Step Three: Joining Hubs
Assuming you've followed my suggestions about slot rules and hub minimums, you are now ready to join some hubs.
Click the icon that looks like a star on the DC++ client at the top. This will take you to the Favorite Hubs window. Here is where you can store the addresses of your favorite hubs just like an address book to quickly connect to them without having to type in their addresses everytime you want to connect.
I made it real simple and easy for you. Just fill out the window with the following details:
Name: DJCENTER2004 Address: djcenter.no-ip.org:550 Description: (leave blank) Nick: (leave blank to use your default nick) Password: (leave blank) Description: (describe what you are sharing in as few words as possible)
In the Favorite Hubs window, double click the hub you've just added you will connect to it. A window like this will appear:
On the upper half, to the left there is a chat window. It isn't really important unless you plan on talking with people, but screw socializing - you want mp3s don't you?! To the right, is a long list of users connected to the hub. I can explain what the user descriptions mean but I'll leave that up to you. We're going to learn how to search for files first. And at the bottom, spanning across the two on top is a window that will display the status of running downloads and uploads.
Let's get to some searching.
Step Four: Searching for Media
Click the magnifying glass button - this will take you to the Search window.

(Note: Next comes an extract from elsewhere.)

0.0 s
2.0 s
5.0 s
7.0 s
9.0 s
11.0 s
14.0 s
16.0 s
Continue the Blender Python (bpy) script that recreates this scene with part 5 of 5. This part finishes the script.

It's very simple, in the Search For box, you enter the title of whatever you are looking for, or artist, maker... anything you believe will help lead you to what you are looking for. The file size business we can ignore, you can learn about that later. In the File Type box you can specify the type of file you are you looking for to help narrow down search results. Next, check the button that says Only users with free slots. This will narrow down your results to people who can immediately upload to you, as opposed to you waiting in their upload queue list forever. However, if you can't find the file you are looking for with this option checked then uncheck it and see if you can find someone who has it. You can also try searching at a different time since someone who has it may log on later.
IMPORTANT NOTICE: I cannot stress enough that it is very rude to make multiple searches within a short period of time. Please keep your searches about a minute apart, otherwise the hubs get jammed up (every time you search it goes to every user connected to the hub and they will be looking through their file list and then send you the result, now multiply that with the amount of users currently searching and you can see how this is bad for the overall performance of the hub). If you fail to obey this rule of courtesy you might as well be asking to be kicked and/or banned. Many hubs have an automatic search limiter; usually around 60 seconds, which means you won't even see any results unless you are patient and wait a while before your next search.
Step Five: Downloading
Once you have queued files to download, they will appear at the bottom spanning window that shows your downloads and uploads. It will look a lot like this:
It shows you who you're downloading from, the speed, progress percentage and other useful information.
If you wish to view all downloads you have queued, you can press the icon that shows a folder and a little clock on it. This will display all downloads you've queued regardless of whether they are currently running or not. This window displays useful information such as if you are in queue for that file or if the download source is simply not online at the moment. Newer versions of DC++ allow you to right click queued entries and search for different sources.
Epilogue: Final Thoughts
I hope this tutorial has helped you better use and understand DC++. I am in no way responsible for you getting in trouble with whoever or whatever, so tough luck if something unfortunate happens to you. But by simply following the directions in this tutorial, you will at least not get into much trouble from the hub-folk (not saying anything about your network admins, you little highschooler punks!). Be polite, keep some time between those searches, upload as much as you can and ALWAYS check up on hub rules (usually seen in the chat window when you connect).